◆ WHAT IS EXPECTED:
Make an exact copy of the data below, leaving out every picture.

◆ DATA:
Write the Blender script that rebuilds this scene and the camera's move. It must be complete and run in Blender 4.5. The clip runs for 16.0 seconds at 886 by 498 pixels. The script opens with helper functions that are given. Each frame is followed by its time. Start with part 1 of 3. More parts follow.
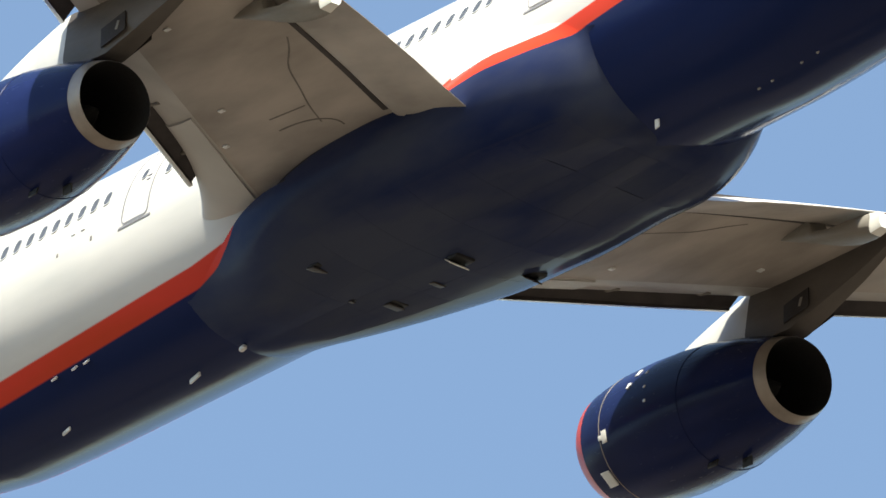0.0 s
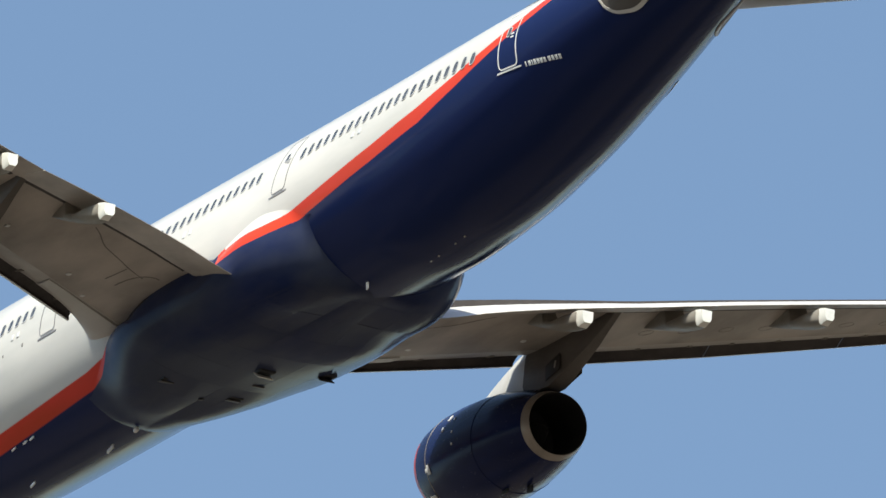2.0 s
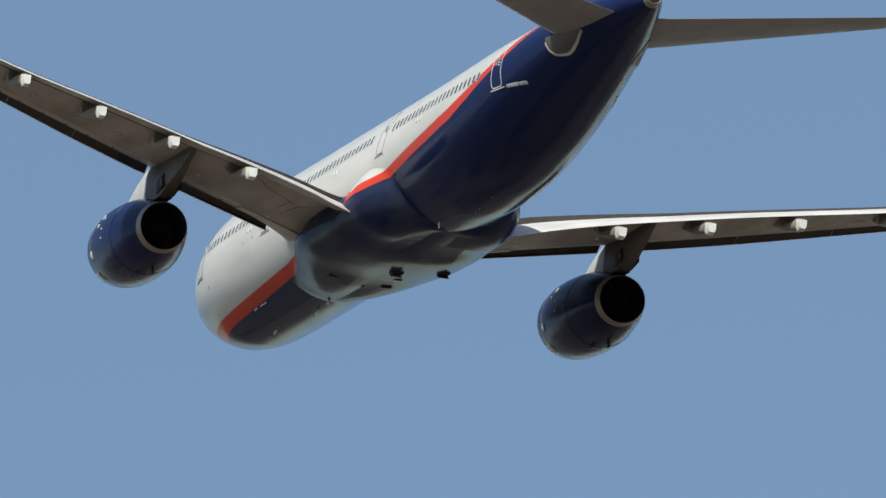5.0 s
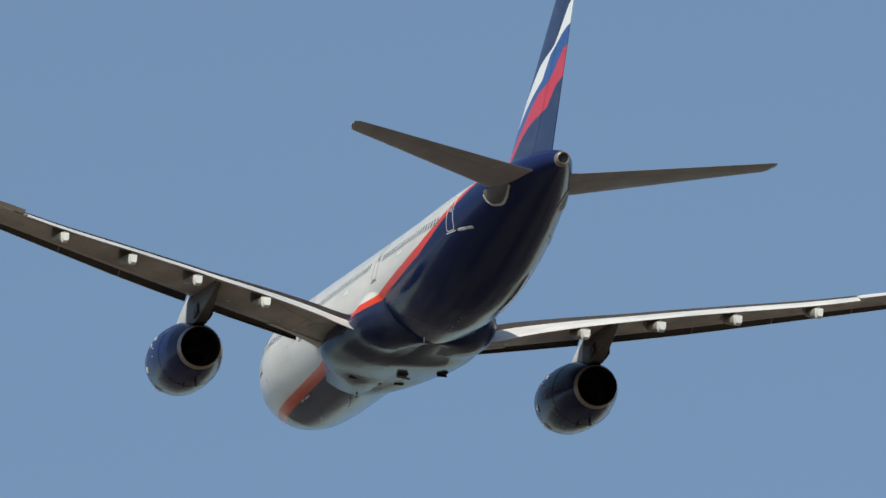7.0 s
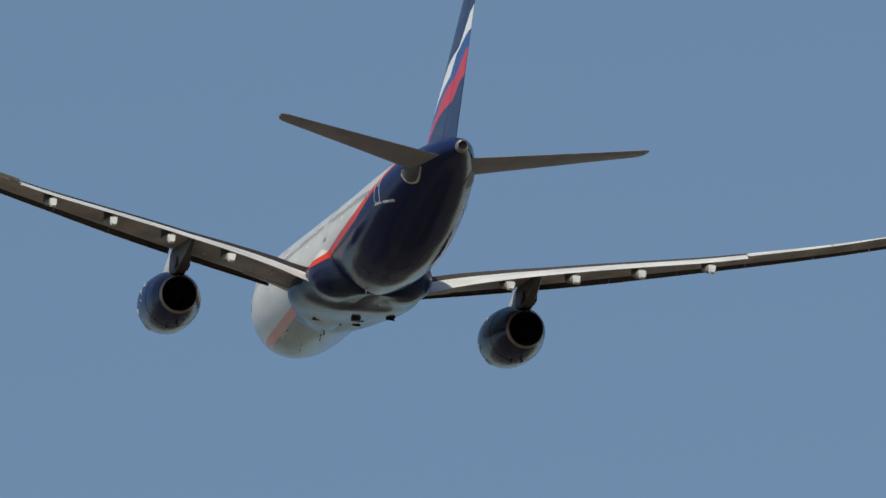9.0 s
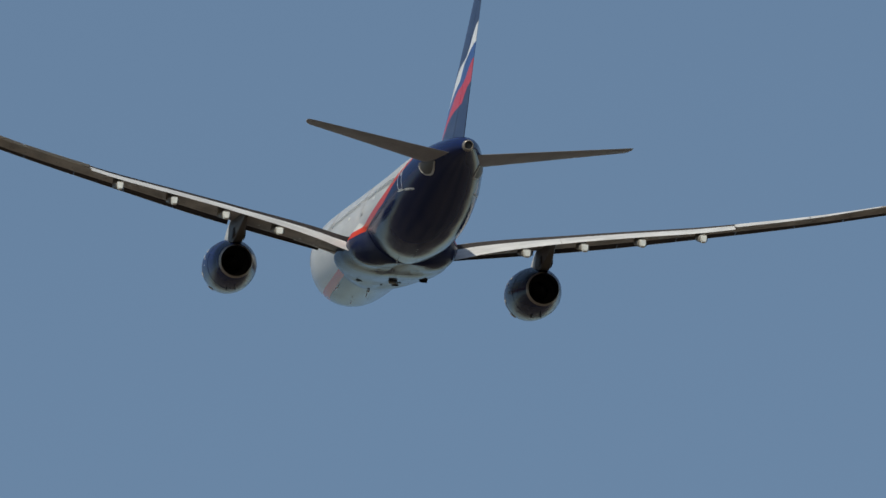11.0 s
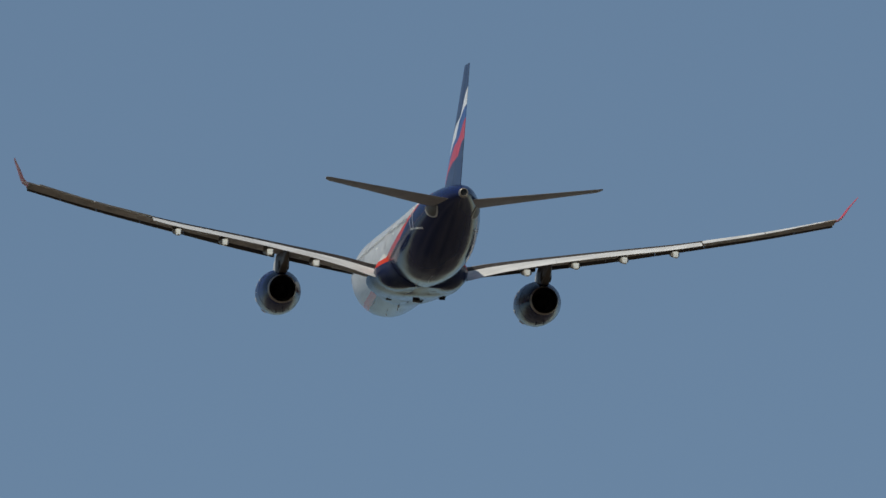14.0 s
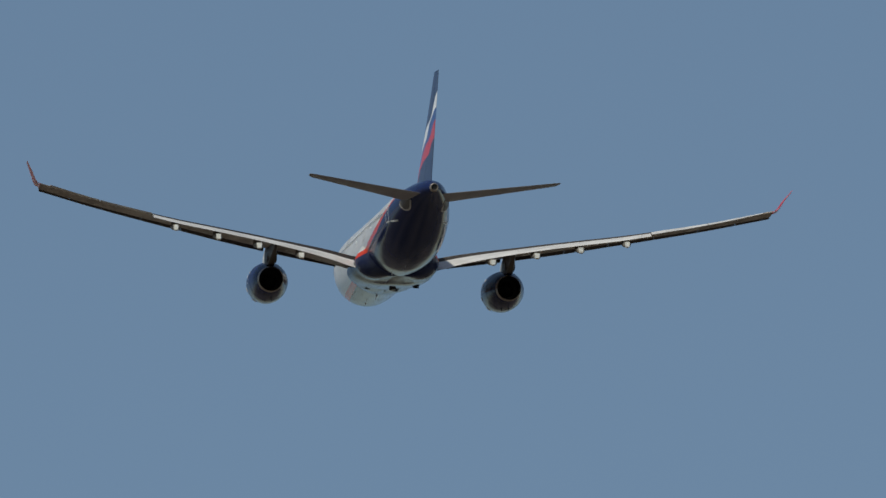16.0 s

◆ REPLY:
Write the Blender script that rebuilds this scene and the camera's move. It must be complete and run in Blender 4.5. The clip runs for 16.0 seconds at 886 by 498 pixels. The script opens with helper functions that are given. Each frame is followed by its time. Start with part 1 of 3. More parts follow.
0.0 s
2.0 s
5.0 s
7.0 s
9.0 s
11.0 s
14.0 s
16.0 s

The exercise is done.